• _Instructions to follow_: Answer with a single number: the count of lines that hold "part".
══ Information shown ══
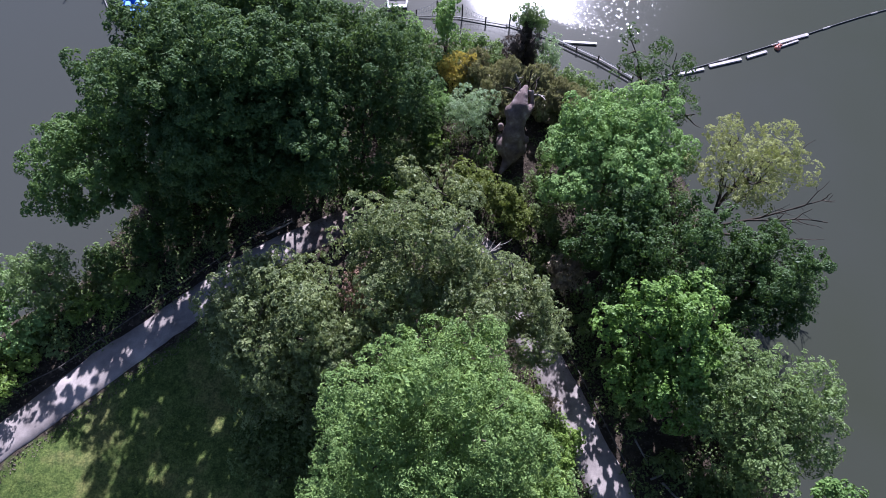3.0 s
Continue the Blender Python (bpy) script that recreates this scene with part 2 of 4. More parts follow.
def part(name, bm, material, parent, label="", smooth=False):
    me = bpy.data.meshes.new(name)
    if smooth:
        for f in bm.faces:
            f.smooth = True
    bm.to_mesh(me)
    bm.free()
    me.materials.append(material)
    return child(name, me, parent, label)


def thing(name, x, y, z, turn, label, category, group=""):
    ob = new(name)
    ob.matrix_basis = pose(x, y, z, 0, 0, turn)
    return tagged(ob, label, category, group)


def box(bm, cx, cy, cz, sx, sy, sz, turn=0.0, bevel=0.0):
    made = bmesh.ops.create_cube(bm, size=1, matrix=pose(cx, cy, cz, 0, 0, turn) @ Matrix.Diagonal((sx, sy, sz, 1)))
    if bevel:
        edges = list({e for v in made["verts"] for e in v.link_edges})
        bmesh.ops.bevel(bm, geom=edges, offset=bevel, segments=2, affect="EDGES")


def tube_arrays(points, radii, sides=7):
    """Vertices and quads of a tapered tube along points."""
    p = np.asarray(points, float)
    r = np.asarray(radii, float)
    d = np.gradient(p, axis=0)
    d /= np.linalg.norm(d, axis=1)[:, None] + 1e-9
    ref = np.where(np.abs(d[:, 2:3]) > 0.9, [[1.0, 0, 0]], [[0, 0, 1.0]])
    u = np.cross(d, ref)
    u /= np.linalg.norm(u, axis=1)[:, None]
    v = np.cross(d, u)
    a = np.arange(sides) * 2 * np.pi / sides
    ring = p[:, None] + r[:, None, None] * (np.cos(a)[None, :, None] * u[:, None] + np.sin(a)[None, :, None] * v[:, None])
    n = len(p)
    i, j = np.meshgrid(np.arange(n - 1), np.arange(sides), indexing="ij")
    k = (j + 1) % sides
    quads = np.stack([i * sides + j, i * sides + k, (i + 1) * sides + k, (i + 1) * sides + j], -1).reshape(-1, 4)
    return ring.reshape(-1, 3), quads


def join_arrays(chunks):
    vs, fs, n = [], [], 0
    for v, f in chunks:
        vs.append(v)
        fs.append(f + n)
        n += len(v)
    return np.concatenate(vs), np.concatenate(fs)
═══
• _Response to the exercise_: 2